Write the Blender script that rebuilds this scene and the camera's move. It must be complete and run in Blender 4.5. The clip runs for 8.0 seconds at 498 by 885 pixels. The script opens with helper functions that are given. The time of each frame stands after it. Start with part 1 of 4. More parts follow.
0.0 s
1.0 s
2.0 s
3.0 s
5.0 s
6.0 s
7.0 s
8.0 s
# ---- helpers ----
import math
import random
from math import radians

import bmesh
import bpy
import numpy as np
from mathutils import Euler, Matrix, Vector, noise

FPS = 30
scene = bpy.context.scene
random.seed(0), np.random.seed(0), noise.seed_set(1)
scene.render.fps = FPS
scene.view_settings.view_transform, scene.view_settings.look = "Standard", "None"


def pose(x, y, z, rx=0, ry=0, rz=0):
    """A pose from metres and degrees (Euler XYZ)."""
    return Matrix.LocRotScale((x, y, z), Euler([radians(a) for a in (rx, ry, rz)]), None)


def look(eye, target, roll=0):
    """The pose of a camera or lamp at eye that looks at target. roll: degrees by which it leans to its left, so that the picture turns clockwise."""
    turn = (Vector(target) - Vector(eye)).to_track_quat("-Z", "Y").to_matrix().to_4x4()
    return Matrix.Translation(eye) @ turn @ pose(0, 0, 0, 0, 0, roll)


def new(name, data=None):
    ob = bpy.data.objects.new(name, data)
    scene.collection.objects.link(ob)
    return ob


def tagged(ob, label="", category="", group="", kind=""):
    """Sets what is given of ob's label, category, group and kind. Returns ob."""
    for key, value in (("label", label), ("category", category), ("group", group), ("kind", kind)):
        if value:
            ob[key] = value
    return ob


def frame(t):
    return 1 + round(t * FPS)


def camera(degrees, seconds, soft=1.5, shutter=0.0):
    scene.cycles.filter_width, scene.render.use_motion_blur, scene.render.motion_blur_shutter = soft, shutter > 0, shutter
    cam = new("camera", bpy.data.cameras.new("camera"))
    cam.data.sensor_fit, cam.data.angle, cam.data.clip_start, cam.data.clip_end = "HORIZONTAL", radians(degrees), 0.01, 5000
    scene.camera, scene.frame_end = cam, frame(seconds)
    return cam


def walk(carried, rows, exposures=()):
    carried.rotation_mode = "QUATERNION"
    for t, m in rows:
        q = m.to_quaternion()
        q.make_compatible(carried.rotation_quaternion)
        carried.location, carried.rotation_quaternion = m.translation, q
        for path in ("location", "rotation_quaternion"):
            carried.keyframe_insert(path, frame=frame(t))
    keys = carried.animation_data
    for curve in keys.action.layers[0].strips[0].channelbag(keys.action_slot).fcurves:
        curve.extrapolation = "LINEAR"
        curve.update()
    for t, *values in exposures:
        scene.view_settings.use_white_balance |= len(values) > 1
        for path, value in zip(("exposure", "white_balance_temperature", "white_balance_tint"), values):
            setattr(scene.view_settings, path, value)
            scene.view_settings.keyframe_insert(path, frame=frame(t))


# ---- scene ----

→ WHAT IS EXPECTED: Make an exact copy of the data above.

→ SOLUTION TO THIS TASK:
Write the Blender script that rebuilds this scene and the camera's move. It must be complete and run in Blender 4.5. The clip runs for 8.0 seconds at 498 by 885 pixels. The script opens with helper functions that are given. The time of each frame stands after it. Start with part 1 of 4. More parts follow.
0.0 s
1.0 s
2.0 s
3.0 s
5.0 s
6.0 s
7.0 s
8.0 s
# ---- helpers ----
import math
import random
from math import radians

import bmesh
import bpy
import numpy as np
from mathutils import Euler, Matrix, Vector, noise

FPS = 30
scene = bpy.context.scene
random.seed(0), np.random.seed(0), noise.seed_set(1)
scene.render.fps = FPS
scene.view_settings.view_transform, scene.view_settings.look = "Standard", "None"


def pose(x, y, z, rx=0, ry=0, rz=0):
    """A pose from metres and degrees (Euler XYZ)."""
    return Matrix.LocRotScale((x, y, z), Euler([radians(a) for a in (rx, ry, rz)]), None)


def look(eye, target, roll=0):
    """The pose of a camera or lamp at eye that looks at target. roll: degrees by which it leans to its left, so that the picture turns clockwise."""
    turn = (Vector(target) - Vector(eye)).to_track_quat("-Z", "Y").to_matrix().to_4x4()
    return Matrix.Translation(eye) @ turn @ pose(0, 0, 0, 0, 0, roll)


def new(name, data=None):
    ob = bpy.data.objects.new(name, data)
    scene.collection.objects.link(ob)
    return ob


def tagged(ob, label="", category="", group="", kind=""):
    """Sets what is given of ob's label, category, group and kind. Returns ob."""
    for key, value in (("label", label), ("category", category), ("group", group), ("kind", kind)):
        if value:
            ob[key] = value
    return ob


def frame(t):
    return 1 + round(t * FPS)


def camera(degrees, seconds, soft=1.5, shutter=0.0):
    scene.cycles.filter_width, scene.render.use_motion_blur, scene.render.motion_blur_shutter = soft, shutter > 0, shutter
    cam = new("camera", bpy.data.cameras.new("camera"))
    cam.data.sensor_fit, cam.data.angle, cam.data.clip_start, cam.data.clip_end = "HORIZONTAL", radians(degrees), 0.01, 5000
    scene.camera, scene.frame_end = cam, frame(seconds)
    return cam


def walk(carried, rows, exposures=()):
    carried.rotation_mode = "QUATERNION"
    for t, m in rows:
        q = m.to_quaternion()
        q.make_compatible(carried.rotation_quaternion)
        carried.location, carried.rotation_quaternion = m.translation, q
        for path in ("location", "rotation_quaternion"):
            carried.keyframe_insert(path, frame=frame(t))
    keys = carried.animation_data
    for curve in keys.action.layers[0].strips[0].channelbag(keys.action_slot).fcurves:
        curve.extrapolation = "LINEAR"
        curve.update()
    for t, *values in exposures:
        scene.view_settings.use_white_balance |= len(values) > 1
        for path, value in zip(("exposure", "white_balance_temperature", "white_balance_tint"), values):
            setattr(scene.view_settings, path, value)
            scene.view_settings.keyframe_insert(path, frame=frame(t))


# ---- scene ----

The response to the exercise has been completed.